PROBLEM STATEMENT →
Wherever the string "Python" appears in a line, extract that line.

EXERCISE MATERIALS →
═══
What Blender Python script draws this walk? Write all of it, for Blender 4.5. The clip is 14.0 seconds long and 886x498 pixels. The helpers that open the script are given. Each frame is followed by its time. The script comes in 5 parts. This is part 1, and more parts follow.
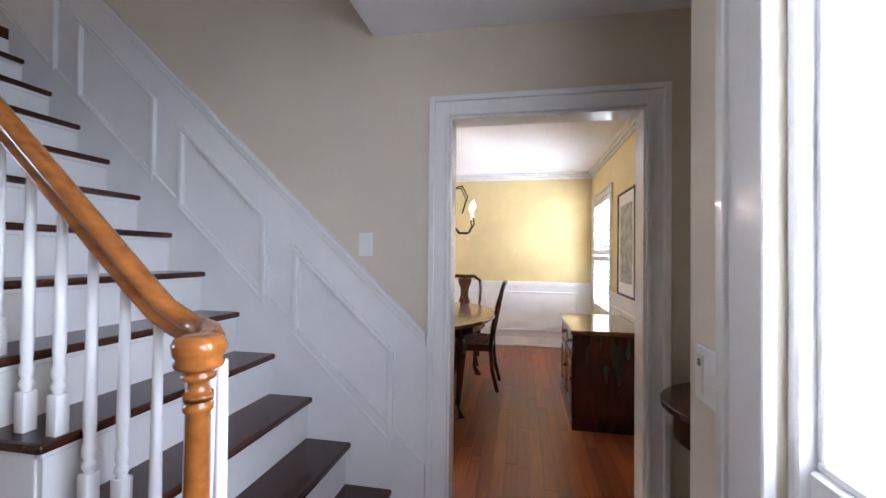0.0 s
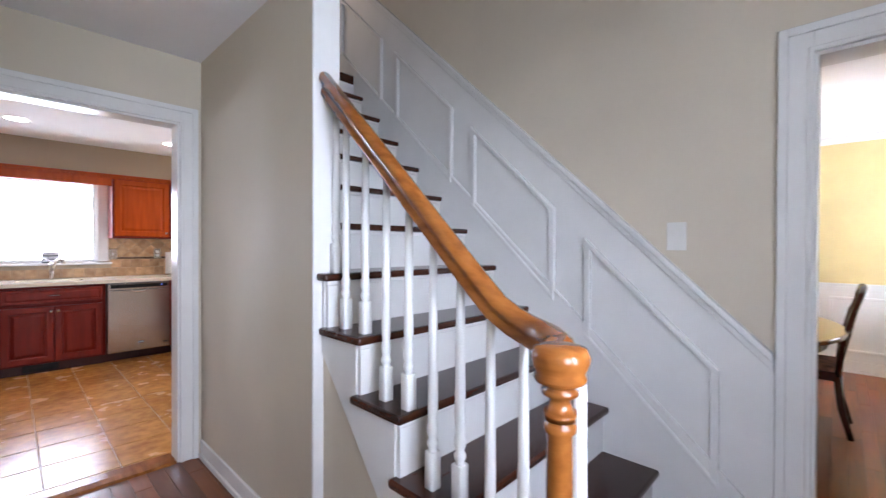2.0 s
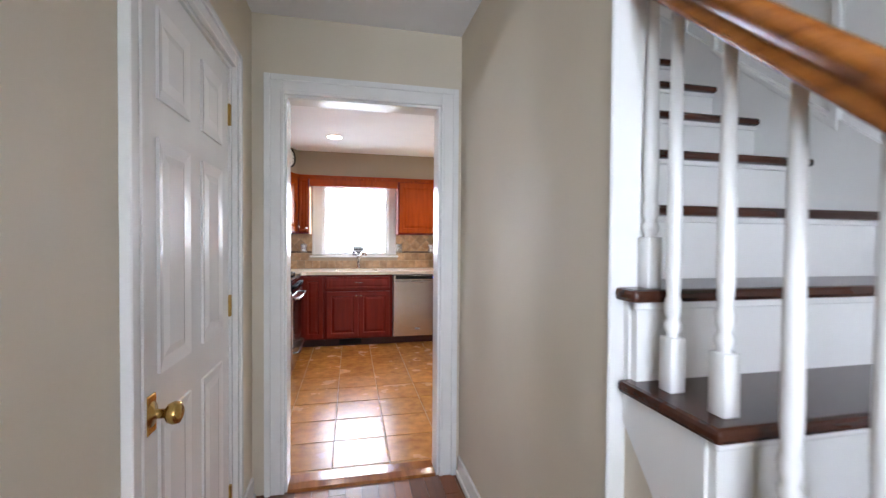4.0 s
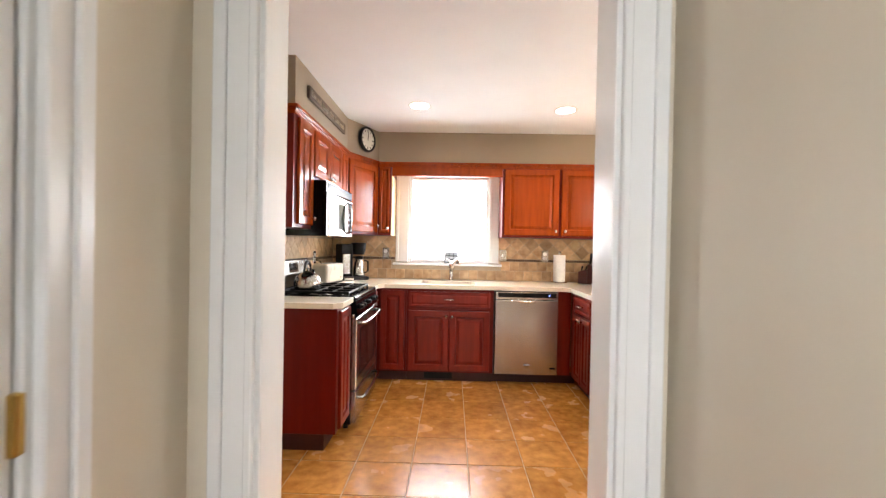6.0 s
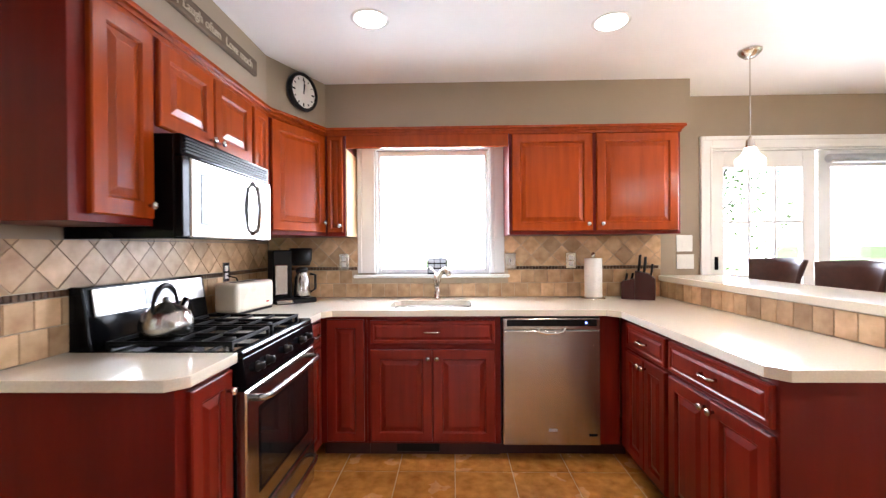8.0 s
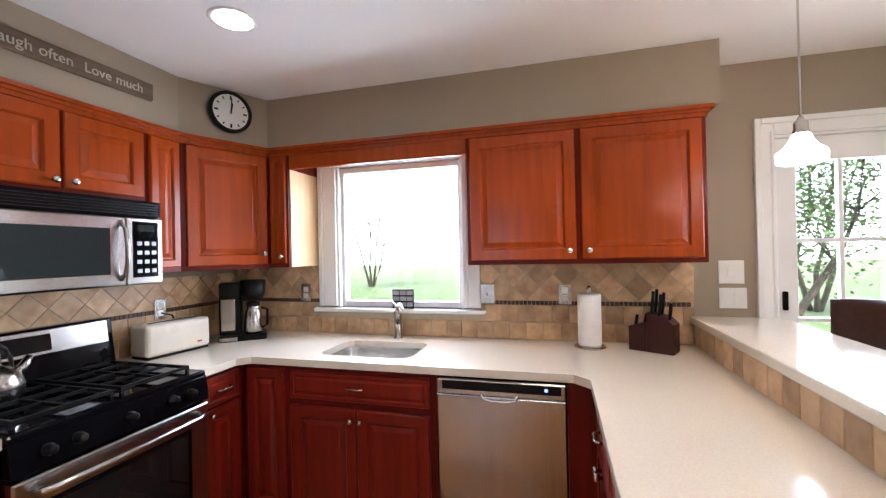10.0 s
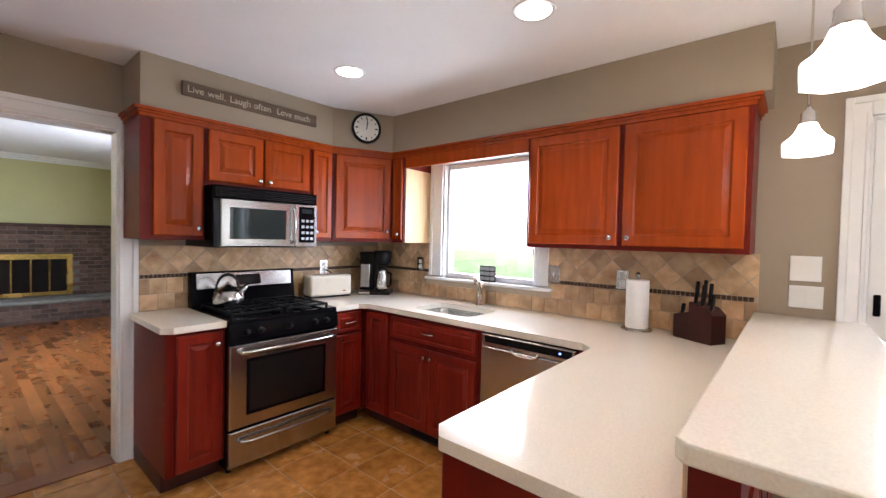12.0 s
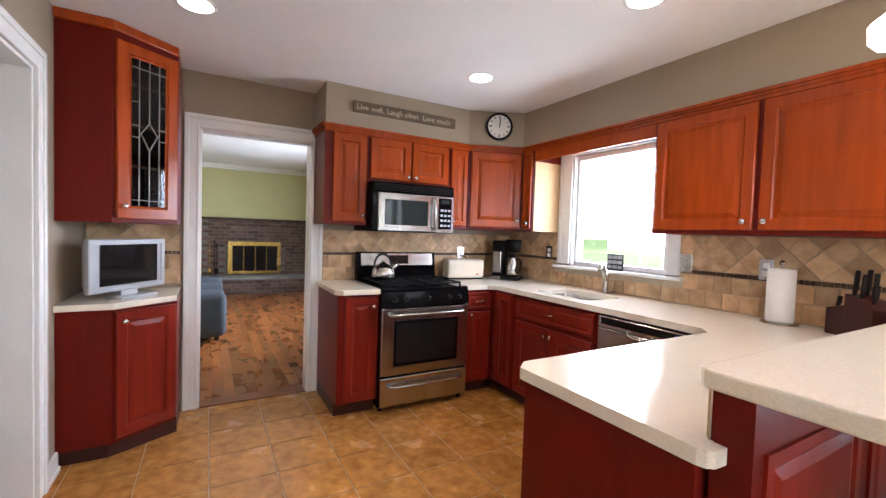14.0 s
═══
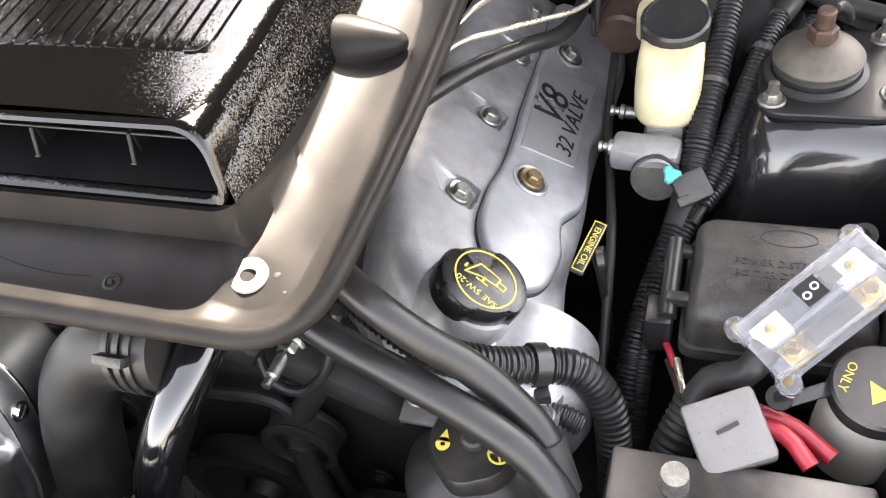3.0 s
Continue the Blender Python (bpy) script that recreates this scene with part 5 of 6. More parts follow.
═══
EXERCISE RESULT →
What Blender Python script draws this walk? Write all of it, for Blender 4.5. The clip is 14.0 seconds long and 886x498 pixels. The helpers that open the script are given. Each frame is followed by its time. The script comes in 5 parts. This is part 1, and more parts follow.
Continue the Blender Python (bpy) script that recreates this scene with part 5 of 6. More parts follow.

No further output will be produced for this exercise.